Un vaste incendie dans une usine textile du Bangladesh qui fournissait indirectement du tissu à de grandes marques internationales a fait sept morts mercredi, nouvelle illustration des carences de sécurité de l'industrie textile du pays.

Les pompiers ont lutté toute la nuit contre le feu qui a ravagé l'usine Aswad Knit Composite à Sripu, un immeuble de deux étages situé dans la banlieue de Dacca.

Un correspondant de l'AFP a trouvé sur place des carnets de commandes datés de septembre contenant des noms de clients dont l'américain Gap, le britannique Next, le suédois H&M, l'australien Target et le français Carrefour.
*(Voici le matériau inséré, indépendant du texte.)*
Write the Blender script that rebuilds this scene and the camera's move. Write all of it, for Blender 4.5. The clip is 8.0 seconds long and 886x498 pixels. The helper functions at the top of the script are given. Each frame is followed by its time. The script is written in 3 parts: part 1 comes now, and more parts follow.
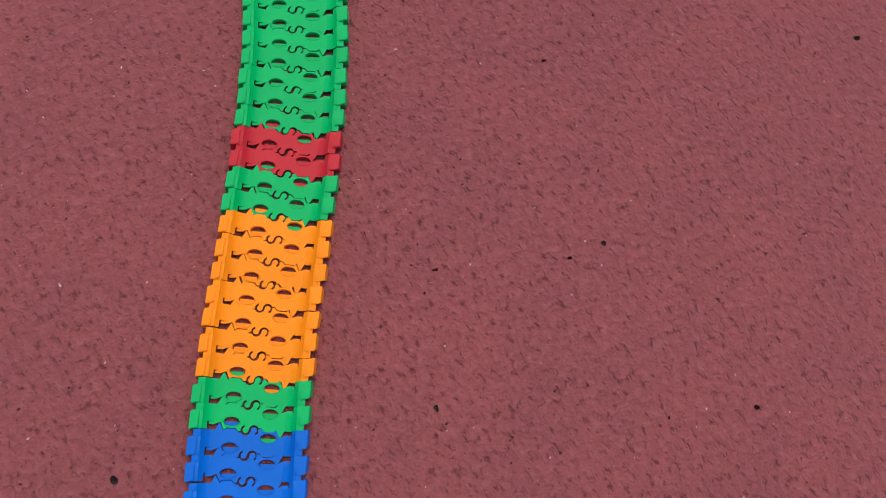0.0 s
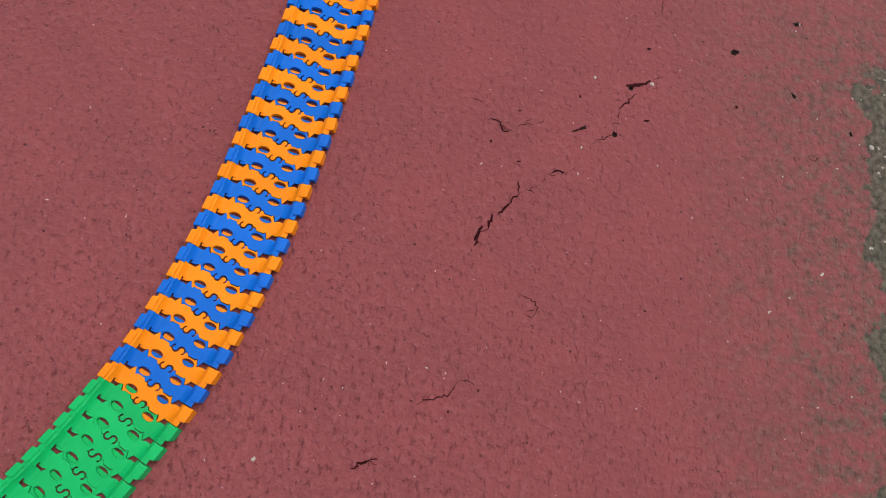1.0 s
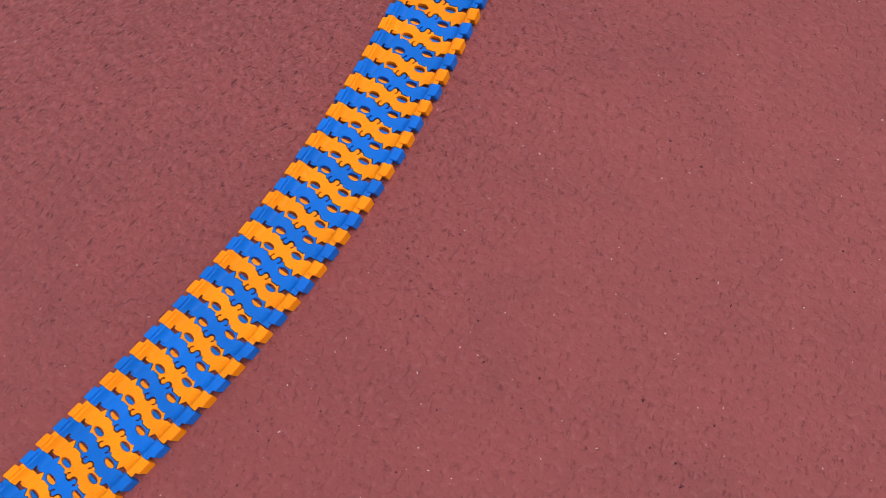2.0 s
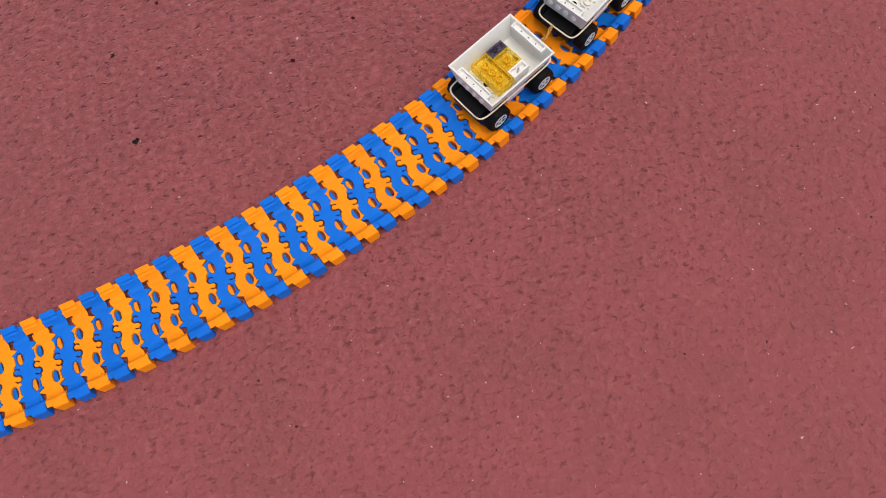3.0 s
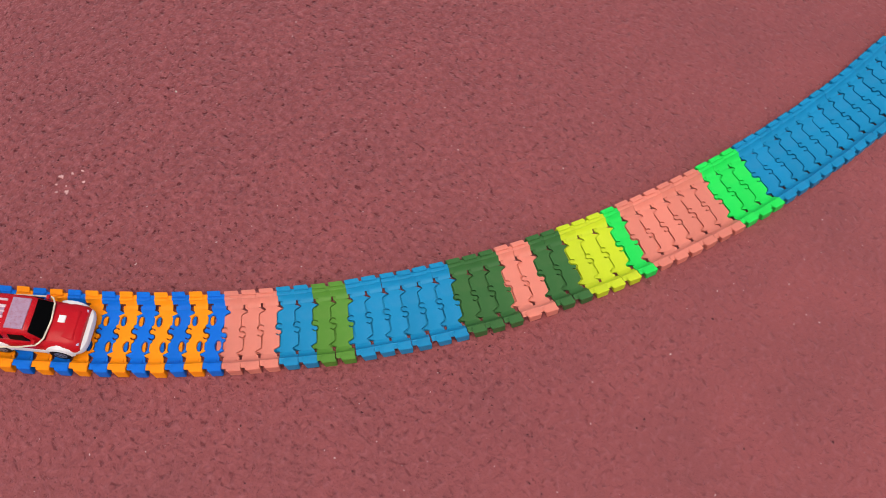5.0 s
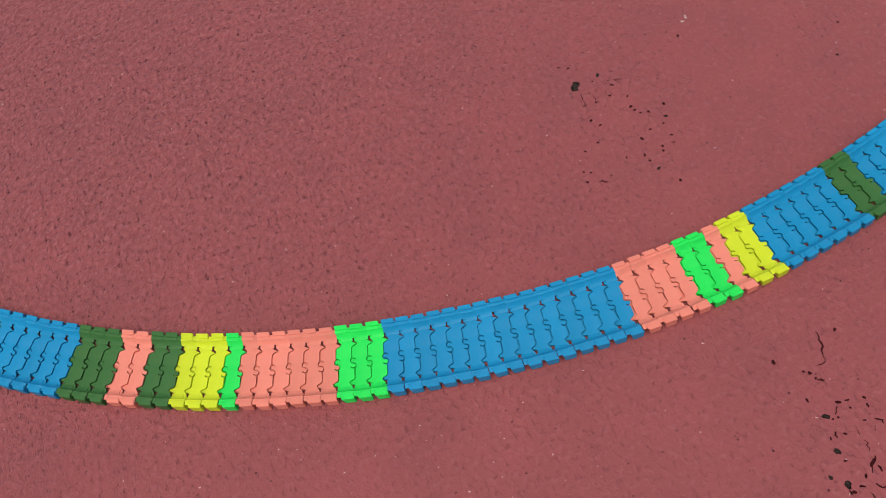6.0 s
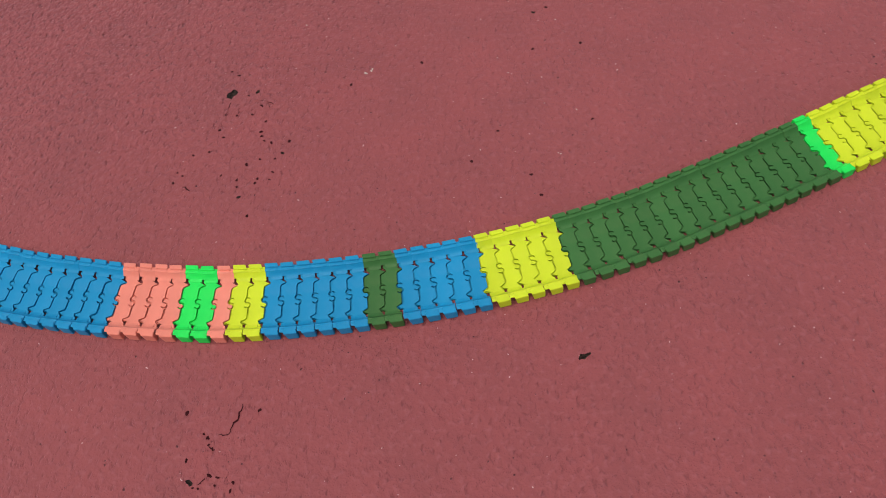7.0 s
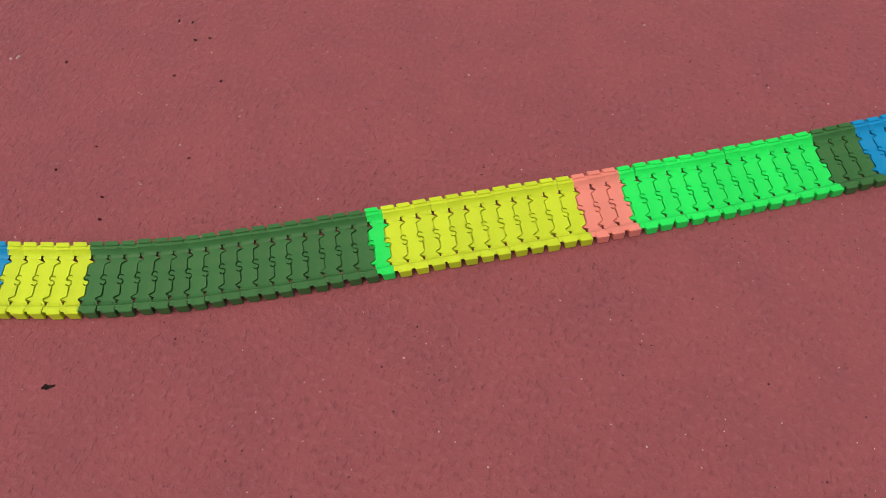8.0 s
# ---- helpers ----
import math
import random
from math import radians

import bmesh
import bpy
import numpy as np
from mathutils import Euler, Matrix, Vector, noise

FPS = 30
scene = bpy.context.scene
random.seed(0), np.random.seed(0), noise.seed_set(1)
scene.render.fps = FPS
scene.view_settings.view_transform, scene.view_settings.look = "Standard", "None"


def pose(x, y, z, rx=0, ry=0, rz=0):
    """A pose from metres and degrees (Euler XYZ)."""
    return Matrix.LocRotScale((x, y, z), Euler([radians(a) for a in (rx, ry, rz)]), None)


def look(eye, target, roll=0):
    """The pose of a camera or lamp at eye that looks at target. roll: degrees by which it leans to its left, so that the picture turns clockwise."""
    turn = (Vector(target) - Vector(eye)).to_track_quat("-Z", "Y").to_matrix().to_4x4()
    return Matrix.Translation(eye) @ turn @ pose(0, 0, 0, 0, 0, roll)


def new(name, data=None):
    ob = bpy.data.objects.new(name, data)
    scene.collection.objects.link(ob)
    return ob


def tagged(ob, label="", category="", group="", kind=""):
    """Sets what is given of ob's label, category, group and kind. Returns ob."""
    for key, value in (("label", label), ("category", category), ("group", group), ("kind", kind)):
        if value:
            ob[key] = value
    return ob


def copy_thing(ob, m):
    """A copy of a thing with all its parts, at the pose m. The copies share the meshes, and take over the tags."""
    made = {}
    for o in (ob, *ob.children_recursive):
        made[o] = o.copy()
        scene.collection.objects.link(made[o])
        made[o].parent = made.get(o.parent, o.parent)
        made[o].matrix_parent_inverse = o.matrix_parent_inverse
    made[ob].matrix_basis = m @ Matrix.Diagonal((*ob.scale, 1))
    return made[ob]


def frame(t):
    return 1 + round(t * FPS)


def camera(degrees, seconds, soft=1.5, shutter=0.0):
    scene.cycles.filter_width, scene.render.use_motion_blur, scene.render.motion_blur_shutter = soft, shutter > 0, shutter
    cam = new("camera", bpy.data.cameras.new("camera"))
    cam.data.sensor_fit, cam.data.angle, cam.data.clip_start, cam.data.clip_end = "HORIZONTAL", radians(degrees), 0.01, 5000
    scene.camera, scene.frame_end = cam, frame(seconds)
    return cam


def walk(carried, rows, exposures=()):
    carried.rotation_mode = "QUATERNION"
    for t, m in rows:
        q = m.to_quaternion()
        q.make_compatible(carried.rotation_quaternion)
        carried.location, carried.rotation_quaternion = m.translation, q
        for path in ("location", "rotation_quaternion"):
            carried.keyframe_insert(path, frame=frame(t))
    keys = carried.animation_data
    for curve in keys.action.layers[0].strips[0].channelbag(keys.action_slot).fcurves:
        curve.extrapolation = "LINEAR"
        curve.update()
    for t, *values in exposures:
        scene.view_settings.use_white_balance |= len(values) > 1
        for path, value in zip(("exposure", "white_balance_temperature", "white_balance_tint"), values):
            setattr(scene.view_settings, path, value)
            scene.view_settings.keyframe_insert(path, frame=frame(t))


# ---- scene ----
cam = camera(55.19, 8.0, soft=1.0)
PATH = [
    (0.0, pose(-1.0818, 2.4322, 0.5725, 14.69, -5.82, 145.47)),
    (0.2, pose(-1.1398, 2.4090, 0.6332, 13.30, -4.32, 155.15)),
    (0.5, pose(-1.2286, 2.3454, 0.6890, 14.64, -4.10, 167.35)),
    (1.0, pose(-1.4038, 2.1638, 0.6720, 17.95, -7.18, 185.29)),
    (1.5, pose(-1.5688, 1.9299, 0.6531, 18.05, -1.11, 195.24)),
    (1.7, pose(-1.6232, 1.8235, 0.6513, 18.64, 1.98, 202.50)),
    (2.8, pose(-1.6062, 1.1963, 0.6240, 17.29, 2.31, 242.55)),
    (3.0, pose(-1.5750, 1.1221, 0.6323, 18.23, 2.31, 251.60)),
    (3.5, pose(-1.5045, 0.9418, 0.6540, 21.13, 1.51, 271.11)),
    (4.0, pose(-1.4621, 0.7454, 0.6992, 25.42, -1.32, 290.60)),
    (4.5, pose(-1.3431, 0.5677, 0.7010, 25.38, -1.80, 302.27)),
    (4.7, pose(-1.2603, 0.4925, 0.7005, 25.53, -1.81, 303.67)),
    (5.8, pose(-0.7254, 0.1268, 0.7685, 26.54, 5.68, 331.05)),
    (6.0, pose(-0.5960, 0.0925, 0.7652, 26.70, 6.45, 334.67)),
    (6.5, pose(-0.2470, -0.0043, 0.7608, 28.72, 6.15, 350.06)),
    (7.0, pose(0.0000, 0.0000, 0.7171, 28.26, 4.90, 360.00)),
    (7.5, pose(0.2485, 0.0406, 0.7127, 27.85, 3.67, 364.67)),
    (8.0, pose(0.4619, 0.1084, 0.7145, 28.86, -0.16, 373.75)),
]
walk(cam, PATH, exposures=[(0.0, 0.12, 6500, 8.0), (1.5, 0.26, 6900, 8.0), (3.0, 0.32, 6900, 8.0), (4.0, 0.34, 6900, 8.0), (8.0, 0.29, 6900, 8.0)])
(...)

Un livret d'échantillons à la marque George (groupe Walmart) a aussi été trouvé.

Gap, Carrefour, Next et H&M ont démenti se fournir directement auprès de cette usine, qu'aucun d'eux n'avait par conséquent audité, mais ont indiqué qu'ils avaient un accord de sous-traitance avec sa maison-mère Palmal Industries, un des principaux fabricants textiles au Bangladesh.

«Cette usine ne fabrique pas de vêtements pour H&M, aussi nous n'inspectons pas cette usine», a dit une porte-parole de H&M, Andrea Ross, par mail à l'AFP. Elle a reconnu que l'usine fournissait indirectement du tissu et du fil à H&M. Mais «nous n'avons pas de relation d'affaires directe avec l'usine concernée», a-t-elle dit.

Un responsable de Gap au Bangladesh, sous couvert d'anonymat, a fourni une réponse semblable.

Carrefour a également indiqué qu'il n'avait pas de relation directe avec l'usine mais que son fournisseur Aswad Composite Mills 2 s'approvisionnait en tissus auprès d'elle.

Le britannique Next a déclaré qu'une fois la cause de l'incendie connue, il reverrait ses procédures et la nécessité de contrôler plus avant la chaîne de ses fournisseurs.

Walmart a aussi confirmé que certains de ses fournisseurs utilisaient des tissus provenant de l'usine Aswad. Le groupe américain a précisé dans un communiqué que s'il effectuait des contrôles dans les usines de confection avec lesquelles il travaille, ses contrôles ne s'étendaient pas aux usines qui fabriquent les tissus utilisés par ses fournisseurs. Il a suggéré que ce soit le Bangladesh qui s'en charge.

«Etant donné la situation particulière de la sécurité au Bangladesh, nous pensons que le gouvernement et l'industrie du textile devraient réfléchir à étendre leurs programmes de sécurité à ce niveau de la production», a déclaré Walmart.

«Une nouvelle alerte rouge»

Selon des ouvriers, le feu semble avoir été déclenché mardi soir par un problème sur une machine à tricoter qui avait déjà pris feu à plusieurs reprises dans le passé.

L'un d'eux, Mohammad Saan, a expliqué que le feu s'était répandu de la machine au sol de l'usine avant de se propager à un hangar.

L'inspecteur en chef des usines au Bangladesh, Bashirur Rahman, a déclaré à l'AFP qu'il y avait «des problèmes de sécurité» à l'usine Aswad.

«Nos inspecteurs ont visité l'usine le 25 septembre et ont envoyé ce mois-ci une note à l'usine afin que les problèmes soient résolus», a-t-il dit, sans préciser leur nature.

Des responsables des pompiers ont déclaré que l'usine était suffisamment équipée en matériel anti-incendie.

Le bilan relativement peu élevé s'explique par le fait que la plupart des 3000 employés de l'usine avaient déjà quitté leur travail au moment du déclenchement de l'incendie, selon le responsable de la police.

En novembre 2012, l'incendie de l'usine Tazreen avait fait 110 morts.

La catastrophe la plus marquante a été l'effondrement en avril du Rana Plaza, immeuble de neuf étages d'ateliers de confection dans la banlieue de Dacca, qui a fait 1129 morts.

Le Bangladesh est le deuxième exportateur de vêtements au monde. Pilier de l'économie nationale, le secteur, avec ses 4.500 usines, représente 80% des exportations annuelles, s'élevant à 27 milliards de dollars.

Les conditions de travail et de sécurité y sont encore très en deçà des normes internationales et les incendies ne sont pas rares.

«Il est assez évident que les règles de sécurité n'ont pas été respectées» à l'usine Aswad, a estimé Kalpona Akter, directeur du Bangladesh Center for worker solidarity (BCWS) à l'AFP.

«Ce feu est une nouvelle alerte rouge pour les distributeurs occidentaux qui n'ont rien fait pour la sécurité de millions de travailleurs textiles au Bangladesh», a-t-il ajouté.